**EXERCISE**
Find every line in the records that holds the string "recreates". Copy each one.

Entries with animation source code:
★ ★ ★ ★ ★

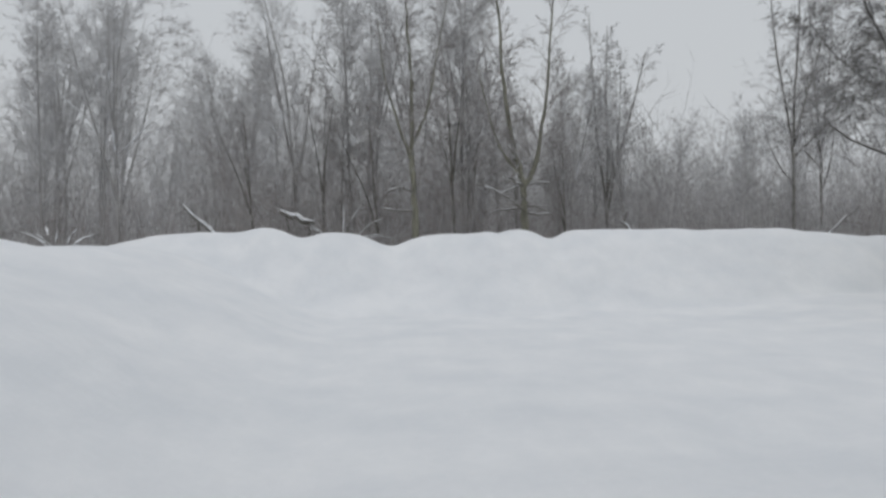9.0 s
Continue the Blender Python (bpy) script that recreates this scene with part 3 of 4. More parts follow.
def grown(seed, stems, bark, twig_mat, label, turn=0.0, limb_len=1.6, per_metre=4.0, twigs=9, fine=11, droop=0.06, rise=0.04, first=1.5, angle=(0.4, 0.9), thick=1.0):
    """A bare tree whose stems are given as (points of side offset and height, foot radius, tip radius); limbs and twigs grow from them."""
    rnd = random.Random(seed)
    root = new("tree")
    crown = Build()
    trunk = None
    for k, (shape, r0, r1) in enumerate(stems):
        deep = 0.0 if k == 0 else rnd.uniform(-0.25, 0.25)
        raw = [upward(u, z, turn, deep * j) for j, (u, z) in enumerate(shape)]
        n = (len(raw) - 1) * 4
        line = []
        for i in range(n + 1):
            p, _ = along(raw, i / n)
            q, _ = along(raw, min(1.0, i / n + 0.06))
            o, _ = along(raw, max(0.0, i / n - 0.06))
            line.append((p + q + o) / 3 + Vector((rnd.uniform(-1, 1), rnd.uniform(-1, 1), 0)) * min(0.03, r0 * 0.25) if 0 < i < n else p)
        radii = [lerp(r0, r1, (i / n) ** 0.8) * (1.35 if k == 0 and i == 0 else 1.0) for i in range(n + 1)]
        wood = Build()
        wood.tube(line, radii, 10, rough=0.25)
        made = part("trunk" if k == 0 else "stem", wood, bark, root if k == 0 else trunk, smooth=True)
        trunk = trunk or made
        length = sum((line[i + 1] - line[i]).length for i in range(n))
        count = int(length * per_metre)
        for i in range(count):
            t = (i + rnd.random()) / count
            p, d = along(line, min(t, 0.999))
            if p.z < first:
                continue
            ln = limb_len * (1.2 - 0.75 * t) * rnd.uniform(0.5, 1.3)
            limb = bent(p, sideways(d, rnd, rnd.uniform(*angle)), ln, 6, rnd, 0.13, rise)
            lr = max(min(lerp(r0, r1, t) * 0.4, 0.008 + 0.009 * ln), 0.006)
            crown.tube(limb, [lr * (1 - 0.8 * j / 6) for j in range(7)], 4, cap=False)
            for _ in range(twigs):
                tt = rnd.uniform(0.15, 1.0)
                p2, d2 = along(limb, tt)
                tl = ln * rnd.uniform(0.25, 0.55) * (1.1 - 0.4 * tt)
                tw = bent(p2, sideways(d2, rnd, rnd.uniform(0.4, 1.0)), tl, 3, rnd, 0.22, rise * 0.5 - droop * rnd.uniform(0.1, 1.7))
                crown.spike(tw[0], tw[2], 0.0055 * thick)
                crown.blade(tw[2], tw[3] + (tw[3] - tw[2]), 0.004 * thick)
                for _ in range(fine):
                    p3, d3 = along(tw, rnd.uniform(0.1, 1.0))
                    d4 = (sideways(d3, rnd, rnd.uniform(0.3, 0.9)) + Vector((0, 0, -droop * rnd.uniform(0.5, 4.5)))).normalized()
                    crown.blade(p3, p3 + d4 * tl * rnd.uniform(0.3, 0.8), 0.0042 * thick)
    part("crown", crown, twig_mat, root)
    return tagged(root, label, "tree")


# far and middle trees: broom-shaped crowns of very fine twigs, paled for haze
wood_a = bare_tree(31, 12, 0.11, BARK_HAZE, first=0.2, limbs=34, limb_len=0.30, twigs=10, fine=19, wander=0.04, thick=1.05, rise=0.06, angle=(0.45, 0.95), lite=True, twig_mat=TWIG_MID, label="bare tree with a greyish trunk in the woods behind the bank")
wood_b = bare_tree(32, 12, 0.09, BARK_HAZE, first=0.2, limbs=36, limb_len=0.30, twigs=10, fine=19, wander=0.05, forks=3, thick=1.05, rise=0.05, droop=0.04, angle=(0.4, 0.9), lite=True, twig_mat=TWIG_HAZE, label="bare many-stemmed tree in the woods, twigs snow-dusted and paled for haze")
wood_c = bare_tree(33, 12, 0.075, BARK_HAZE, first=0.16, limbs=32, limb_len=0.22, twigs=10, fine=18, wander=0.03, thick=1.05, snow=False, lite=True, twig_mat=TWIG_HAZE, label="thin straight bare tree in the woods", angle=(0.4, 0.9))
dark_wood = bare_tree(34, 10, 0.085, BARK_DARK, first=0.08, limbs=34, limb_len=0.26, twigs=10, fine=20, wander=0.06, forks=2, thick=0.95, rise=0.05, snow=False, lite=True, twig_mat=TWIG_BROWN, label="dense dark brown bare tree behind the end bank", angle=(0.4, 1.0))
rnd = random.Random(5)
spots = [[], [], []]


def stand(x0, x1, y0, y1, count, low, high, kinds=(0, 1, 2)):
    """Scatters trees of the woods over an oblong, scaled so that they stand low to high metres tall."""
    for k in range(count):
        spots[kinds[k % len(kinds)]].append((lerp(x0, x1, (k + rnd.random()) / count), rnd.uniform(y0, y1), rnd.uniform(0, 360), rnd.uniform(low, high) / 12))


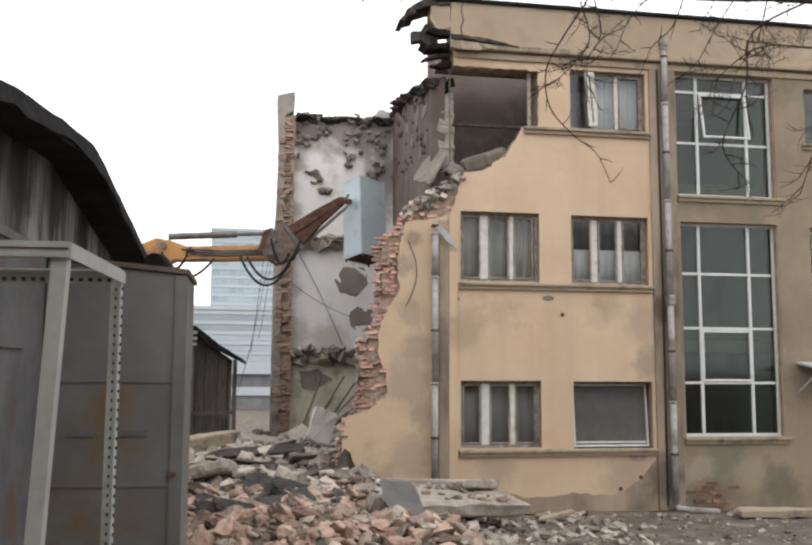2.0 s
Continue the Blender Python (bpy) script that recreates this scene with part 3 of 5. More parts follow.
def build_eave_bricks():
    """Blocks and bricks of the eave wall, one by one."""
    rnd = random.Random(8)

    def brick_mesh(name, l, h, d, m, seed):
        r = random.Random(seed)
        bm = bmesh.new()
        for v in box(bm, -l / 2, l / 2, 0, d, -h / 2, h / 2):
            v.co += Vector((r.uniform(-0.016, 0.012), r.uniform(-0.012, 0.010), r.uniform(-0.010, 0.009)))
        bmesh.ops.bevel(bm, geom=list(bm.edges), offset=0.006, segments=1, affect="EDGES")
        return mesh_of(name, bm, m)

    blocks = [brick_mesh("block", 0.22, 0.106, 0.1, M_BLOCK, i) for i in range(12)]
    halves = [brick_mesh("block", 0.106, 0.109, 0.1, M_BLOCK, i + 9) for i in range(3)]
    reds = [brick_mesh("brick", 0.216, 0.052, 0.1, M_SHED_RED, i) for i in range(8)]
    heads = [brick_mesh("brick", 0.106, 0.053, 0.1, M_SHED_RED, i + 5) for i in range(6)]

    pale = [brick_mesh("brick", 0.105, 0.048, 0.1, M_BLOCK, i + 30) for i in range(3)]

    def put(name, data, x, z, wide=1.0):
        if name == "brick" and rnd.random() < 0.2:
            data = rnd.choice(pale)
        o = new(name, data)
        o.parent = SHED
        o.location = (x, EY + rnd.choice((0.0, 0.0, -0.015)) + rnd.uniform(-0.018, 0.012), z + rnd.uniform(-0.006, 0.006))
        o.rotation_euler = (rnd.uniform(-0.04, 0.04), rnd.uniform(-0.035, 0.035), rnd.uniform(-0.05, 0.05))
        o.scale = (wide, 1, rnd.uniform(0.96, 1.06))

    z, row = 2.3, 0
    while z < 3.86:
        edge = -2.58 - (0.09 if row % 2 else 0) + rnd.uniform(-0.03, 0.03)
        x = edge
        while x > -5.2:
            if rnd.random() < 0.12:
                put("block", rnd.choice(halves), x - 0.053, z + 0.055)
                x -= 0.118
            else:
                wide = rnd.uniform(0.78, 1.08)
                put("block", rnd.choice(blocks), x - 0.113 * wide, z + 0.055, wide)
                x -= 0.229 * wide
        for k in range(2):
            x = GX - 0.01
            flip = (row + k) % 2
            while x > edge + 0.06:
                if rnd.random() < (0.6 if flip else 0.3):
                    put("brick", rnd.choice(heads), x - 0.053, z + 0.027 + 0.059 * k)
                    x -= 0.115
                else:
                    if x - 0.222 < edge - 0.04:
                        put("brick", rnd.choice(heads), x - 0.053, z + 0.027 + 0.059 * k)
                        x -= 0.115
                        continue
                    put("brick", rnd.choice(reds), x - 0.111, z + 0.027 + 0.059 * k)
                    x -= 0.232
        z += 0.118
        row += 1


build_eave_bricks()

# bulkhead lamp on the corner of the shed, unlit
LAMP = thing("wall_lamp", "small unlit wall lamp with a milky glass, on the shed corner", "lamp", at=(-1.94, 4.89, 2.87))
M_MILK = mat("milky lamp glass", (0.19, 0.19, 0.17), (0.27, 0.27, 0.245), 6.0, 0.45, 0.0, colour_share=1.0)
part("back_plate", box_bm(-0.05, -0.03, -0.05, 0.05, -0.07, 0.09), M_CHAR, LAMP, bevel=0.004)
bm = bmesh.new()
bmesh.ops.create_uvsphere(bm, u_segments=16, v_segments=10, radius=0.038)
for v in bm.verts:
    v.co = Vector((v.co.x + 0.03, v.co.y, v.co.z * 1.25 - 0.015))
part("glass", bm, M_MILK, LAMP, "milky glass bowl", smooth=True)
bm = bmesh.new()
tube(bm, [(0.03, 0, 0.045), (0.03, 0, 0.075)], 0.05, 0.034, 14)
part("cap", bm, M_PIPE, LAMP, "grey metal cap")
bm = bmesh.new()
tube(bm, [(-0.03, 0, 0.07), (0.0, 0, 0.085), (0.03, 0, 0.07)], 0.012, 0.012, 8)
part("arm", bm, M_PIPE, LAMP)

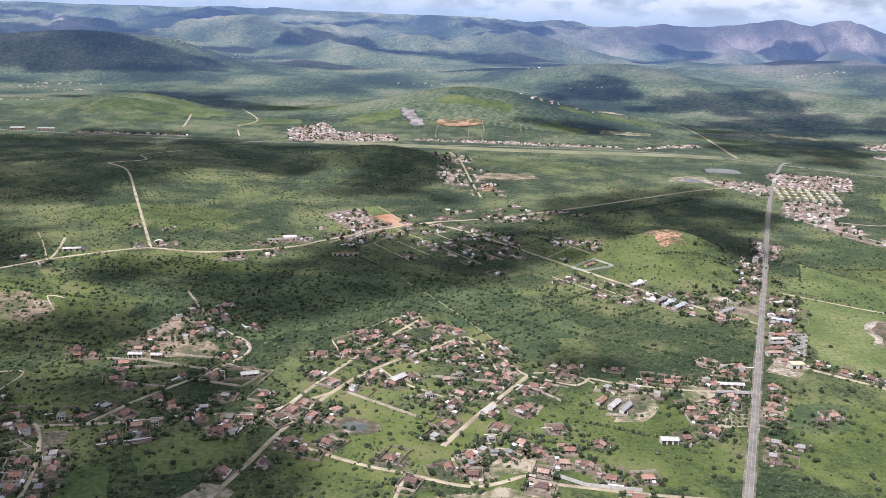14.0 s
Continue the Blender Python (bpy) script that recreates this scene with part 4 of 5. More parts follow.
def town(poly, turn, seed, label, row=6.4, size=(2.4, 4.6), fill=0.72, tall=2.4):
    patch("town_ground", poly, MAT_STREETS, "dusty streets of a small town", "town ground", 0.03, 0.14, 6, 8)
    rnd = random.Random(seed)
    cx, cy = np.mean(poly, 0)
    R = max(math.dist(p, (cx, cy)) for p in poly)
    ca, sa = math.cos(turn), math.sin(turn)
    W, R2 = ([], []), ([], [])
    v = -R
    line = 0
    while v < R:
        u = -R
        while u < R:
            w, d, h, rise = rnd.uniform(*size), rnd.uniform(2.6, 4.2), tall * rnd.uniform(0.75, 1.25), rnd.uniform(0.25, 0.8)
            x, y = cx + u * ca - v * sa, cy + u * sa + v * ca
            block = (u % 62) < 5.5
            if rnd.random() < 0.13 and bool(inside(poly, np.array(x), np.array(y))):
                TOWN_TREES.append((x + rnd.uniform(-3, 3), y + rnd.uniform(-3, 3)))
            elif not block and rnd.random() < fill * (1.0 + 0.55 * float(N_FINE(x * 0.5, y * 0.5)) + 0.25 * float(N_PATCH(x, y))) and bool(inside(poly, np.array(x), np.array(y))):
                a2 = turn + rnd.gauss(0, 0.13) + (math.pi / 2 if rnd.random() < 0.3 else 0)
                emit(W, R2, x + rnd.uniform(-0.8, 0.8), y + rnd.uniform(-0.8, 0.8), float(ground(x, y)) - 0.2, w, d, h, rise, math.cos(a2), math.sin(a2))
            u += w + rnd.choice((0.4, 0.4, 2.5))
        v += row if line % 2 else row + 3.2
        line += 1
    base = tagged(new("town"), label, "town", kind="stuff")
    a = new("wall", new_mesh("town_walls", np.array(W[0]), W[1], MAT_WALLS_FAR, True))
    b = new("roof", new_mesh("town_roofs", np.array(R2[0]), R2[1], MAT_TILES_FAR, True))
    a.parent = b.parent = base
    tagged(a, kind="stuff"), tagged(b, kind="stuff")


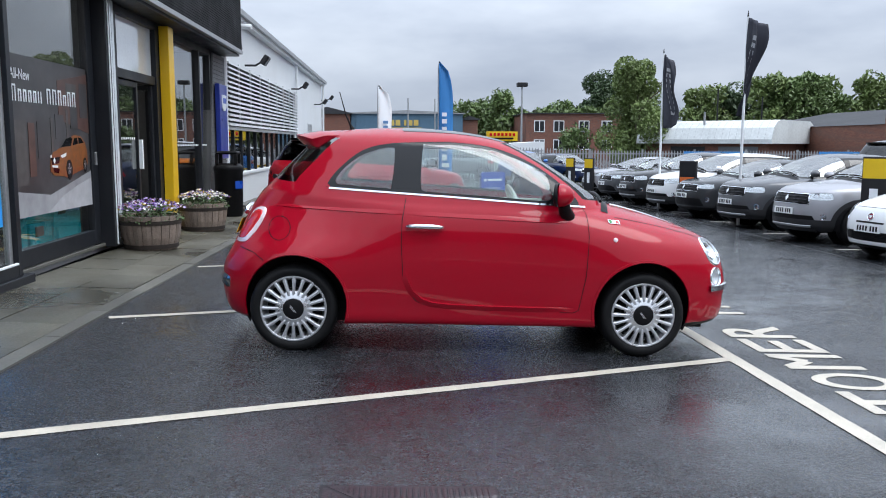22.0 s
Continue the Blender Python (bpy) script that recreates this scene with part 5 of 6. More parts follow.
# ---------------------------------------------------------------- other parked cars
def road_car_rows(fo, wb, ro, hw, h, kind):
    tail, k = wb + ro, h / 1.58
    z = lambda v: v if v < .5 else .5 + (v - .5) * (h - .5) / 1.08
    rows = [(-fo + .10, .20, hw * .88, .23, tail - .12, .30), (-fo + .02, .30, hw * .955, .28, tail - .03, .40), (-fo, .45, hw * .975, .42, tail, .52),
            (-fo + .015, .60, hw * .99, .60, tail - .005, .68), (-fo + .05, .74, hw, .75, tail - .02, .82), (-fo + .11, .85, hw * .995, .87, tail - .04, .93),
            (-fo + .24, .93, hw * .985, .95, tail - .06, 1.0), (-.28, 1.0, hw * .965, 1.0, tail - .09, 1.05), (.12, 1.06, hw * .94, 1.05, tail - .14, 1.10)]
    if kind == "saloon":
        rows = rows[:6] + [(-fo + .24, .93, hw * .985, .95, tail - .06, .99), (-.28, 1.0, hw * .965, 1.0, tail - .22, 1.06), (.12, 1.06, hw * .94, 1.05, tail - .50, 1.12)]
    back = .50 if kind == "saloon" else .14
    for uf, v, w, dr in ((.46, 1.22, .88, .12), (.76, 1.36, .82, .22), (1.02, 1.46, .75, .34), (1.22, 1.52, .64, .52), (1.46, 1.56, .44, .80), (1.72, 1.578, .20, 1.05)):
        rows.append((uf, v, hw * w, v - .01, tail - back - dr * (1.6 if kind == "saloon" else 1.0), v + (.0 if kind == "saloon" else .01) * (v < 1.5)))
    end = 0.5 * (rows[-1][0] + rows[-1][4])
    rows.append((end - .03, 1.58, .02, 1.58, end + .03, 1.58))
    return [(a, z(b), c, z(d), e, z(f), 3.4 if b < 1.05 else 3.0, 3.6 if b < 1.05 else 3.8) for a, b, c, d, e, f in rows], z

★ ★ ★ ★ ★

**ANSWER TO THE EXERCISE**
Continue the Blender Python (bpy) script that recreates this scene with part 3 of 4. More parts follow.
Continue the Blender Python (bpy) script that recreates this scene with part 3 of 5. More parts follow.
Continue the Blender Python (bpy) script that recreates this scene with part 4 of 5. More parts follow.
Continue the Blender Python (bpy) script that recreates this scene with part 5 of 6. More parts follow.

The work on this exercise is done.